LUX is pleased to present a new solo exhibition by Glasgow-based artist Anne-Marie Copestake, in collaboration with Holly Lodge Community Centre and as part of the Highgate Festival 2024.
As part of the centenary celebrations for the Holly Lodge Estate, the exhibition features a new film commission by Anne-Marie Copestake exploring the life of this iconic housing project in Highgate Village, North London. The film considers the legacies and lives of the Holly Lodge community, through the voices of the past and present residents.
The estate was built on grounds previously owned by 19th century heiress and philanthropist Angela Burdett-Coutts, who was encouraged to support housing projects by her friend Charles Dickens. In 1923 distinctive faux-Tudor blocks bordering Highgate Cemetery were developed by a housing association, The Lady Workers Homes Ltd, to foster a “safe and pleasant” environment for single working women. The bedsits and flats were small with shared bathrooms, and a range of community spaces including planted grounds, a dining room, a library and a tennis court intended to create a thriving women’s community on the slopes below Highgate Village.
Over the years, the ownership of the blocks transitioned from housing association to local council.
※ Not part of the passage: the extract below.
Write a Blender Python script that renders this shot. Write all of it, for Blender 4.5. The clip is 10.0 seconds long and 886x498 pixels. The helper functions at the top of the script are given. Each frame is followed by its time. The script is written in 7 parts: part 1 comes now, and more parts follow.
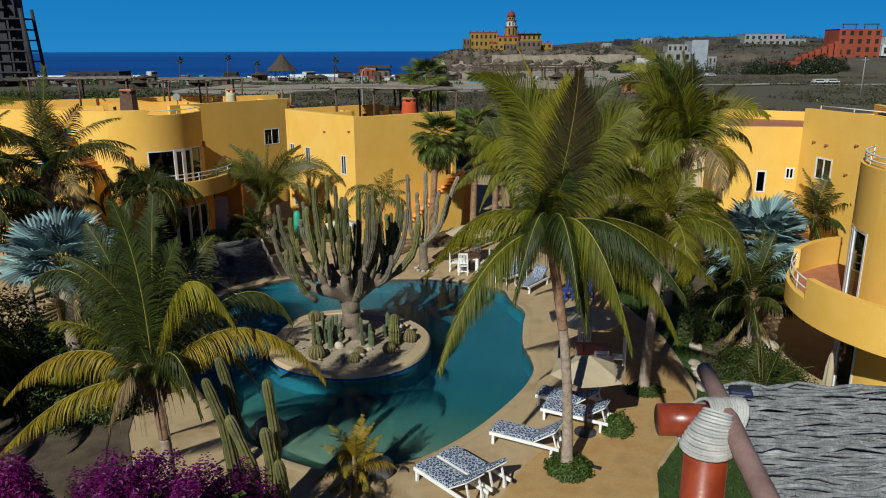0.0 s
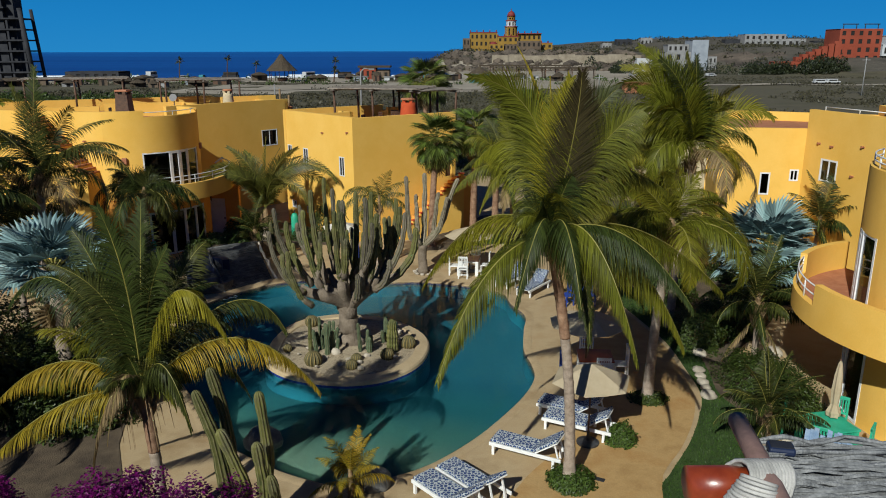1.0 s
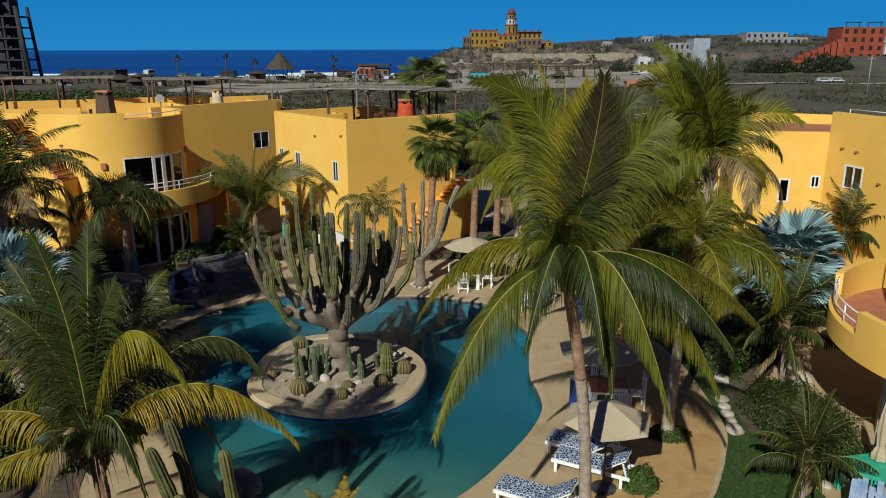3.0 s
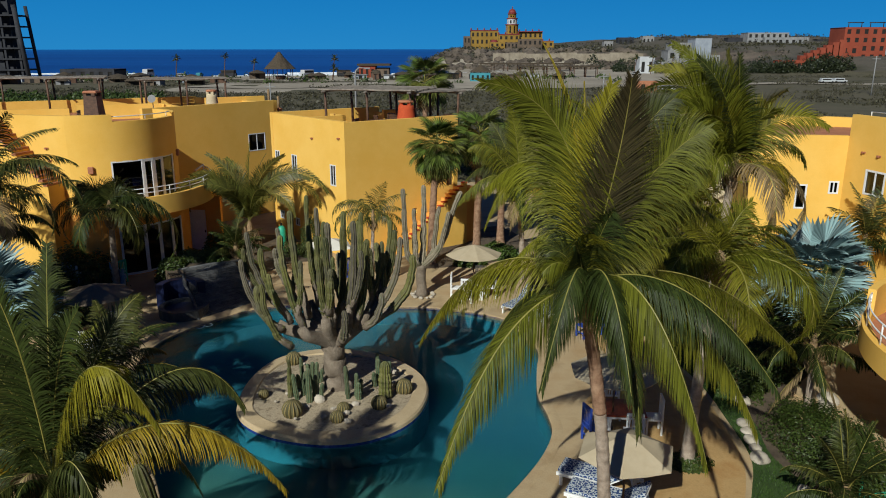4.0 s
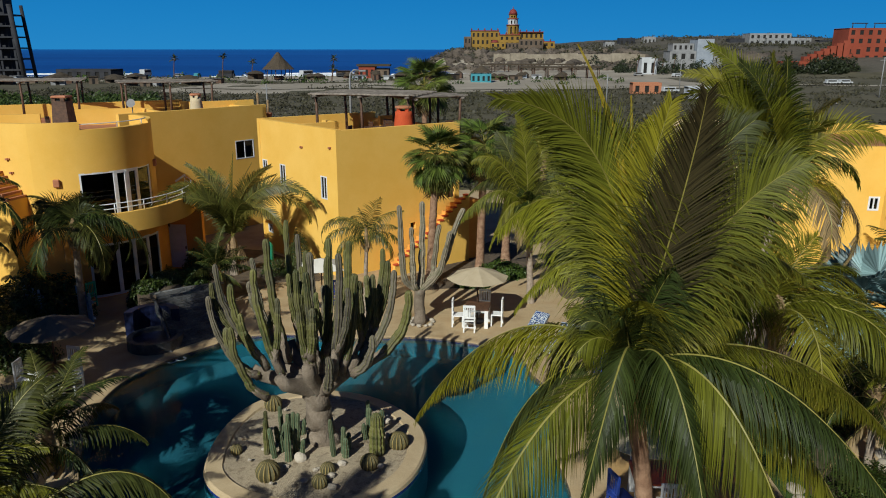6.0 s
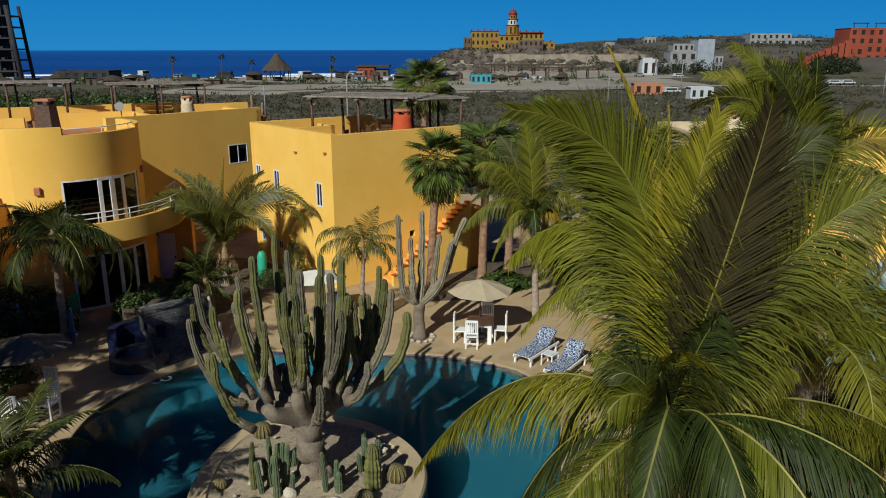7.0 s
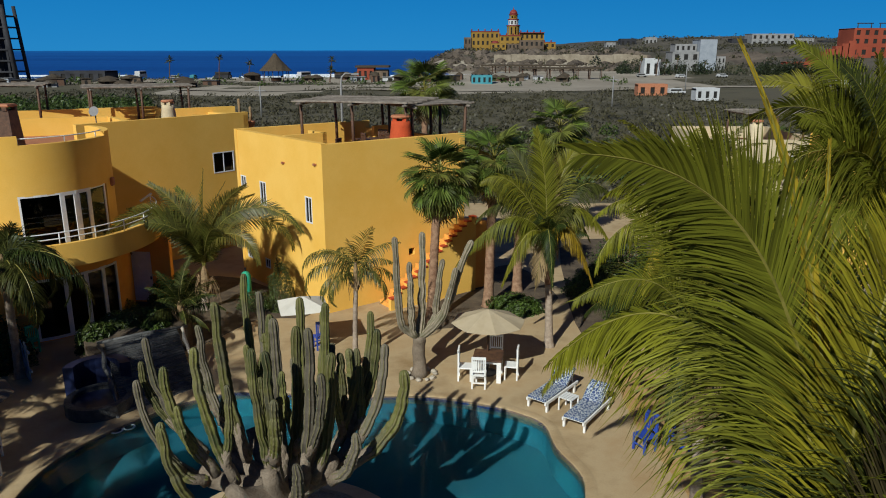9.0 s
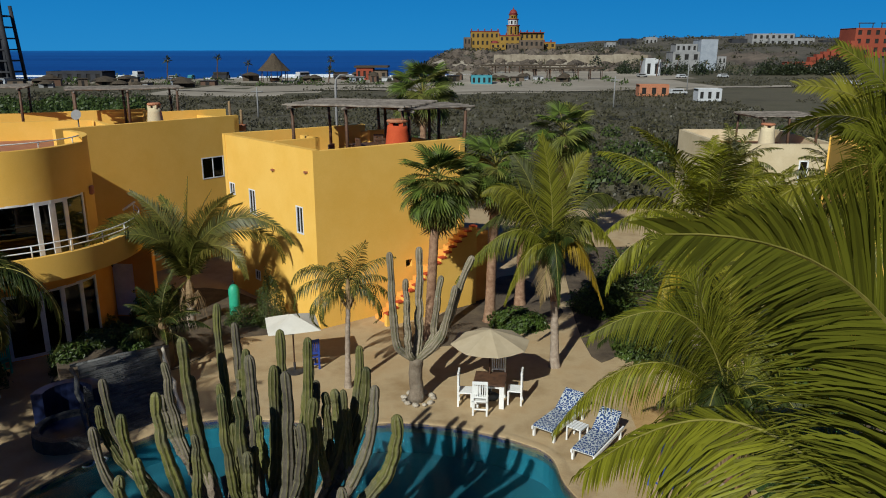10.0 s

A 2007 tenant association campaign prevented seven blocks from being sold off to private developers reflecting the challenges and vagaries of making a home in London and the enduring impact of the loss of council housing.
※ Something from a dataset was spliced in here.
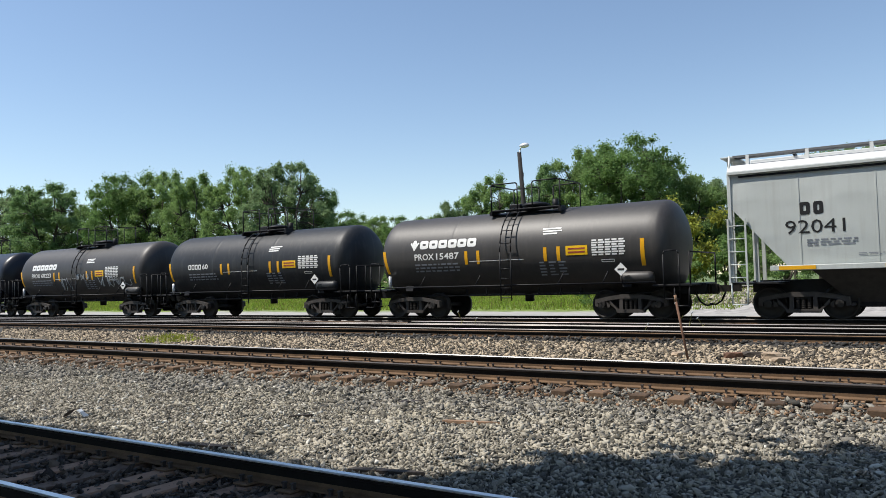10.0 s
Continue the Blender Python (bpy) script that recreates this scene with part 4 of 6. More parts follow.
    if tags:
        for k, (a, b, lo, hi, n, m) in enumerate(tags):
            scrawl(car, None, a, b, lo, hi, n, m, seed * 9 + k, w=0.045, bend=(R + 0.004, zc))
    couplers(car, L / 2)
    return car


def hopper(label, left, right, body, style, top=4.42, half=None, bays=3, seed=1, bay_paint="truck_dusty"):
    """A covered hopper. style 'sloped': shallow sill and pressed sides; 'deep': deep white sill."""
    mid, L = (left + right) / 2, right - left
    car = start_car("covered_hopper", label, mid)
    h, W2 = L / 2, 1.56
    deep = style == "deep"
    zs = 1.36 if deep else 1.50
    eave = top - 0.42
    knee = eave - 0.75 if deep else eave - 0.9
    inset = 1.15 if deep else 1.45
    tuck = 0.07 if deep else 0.04
    def belly(z):
        return W2 - tuck * ((z - (zs + eave) / 2 - 0.25) / ((eave - zs) / 2)) ** 2
    # side sheets, gently bulged between seams
    outline = [(-h, eave), (-h, knee), (-h + inset, zs), (h - inset, zs), (h, knee), (h, eave)]
    n = 9
    for s in (-1, 1):
        for k in range(n):
            a, b = -h + L * k / n, -h + L * (k + 1) / n
            poly = clip_poly(outline, 0, a + 0.004, b - 0.004)
            bm = bmesh.new()
            cols = []
            for i in range(7):
                x = a + 0.004 + (b - a - 0.008) * i / 6
                seg = clip_poly(poly, 0, x - 1e-4, x + 1e-4)
                lo, hi = (min(q[1] for q in seg), max(q[1] for q in seg)) if seg else (knee, eave)
                bulge = 0.005 * math.sin(math.pi * i / 6)
                cols.append([bm.verts.new((x, s * (belly(lo + (hi - lo) * j / 8) + bulge * (1 if 0 < j < 8 else 0.3)), lo + (hi - lo) * j / 8)) for j in range(9)])
            for p, q in zip(cols, cols[1:]):
                for j in range(8):
                    f = bm.faces.new((p[j], q[j], q[j + 1], p[j + 1]) if s < 0 else (p[j], p[j + 1], q[j + 1], q[j]))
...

The estate was also the site where Circles, the feminist film distribution network (now LUX’s sister organisation Cinenova), was founded, operating from curator Felicity Sparrow’s flat during the 1970s.
The exhibition will be accompanied by a series of workshops, talks and screenings. For more information please visit www.lux.org.uk.
The film will simultaneously be shown in a centenary exhibition taking place at Holly Lodge Community Centre.
Commissioned by Holly Lodge Community Centre and LUX. Supported using public funding from the National Lottery through Arts Council England and The Elephant Trust.
Artist Biography:
Anne-Marie Copestake is an artist living in Glasgow. Attentive to temporary and longer term communities, daily acts, acts of refusal, narrative and emotion, her work is concerned with entangled social political conditions surrounding choices, or lack of choices, and an exploration of histories and environments that may have contributed. She often works collaboratively, recently with musician Ailbhe Nic Oireachtaigh.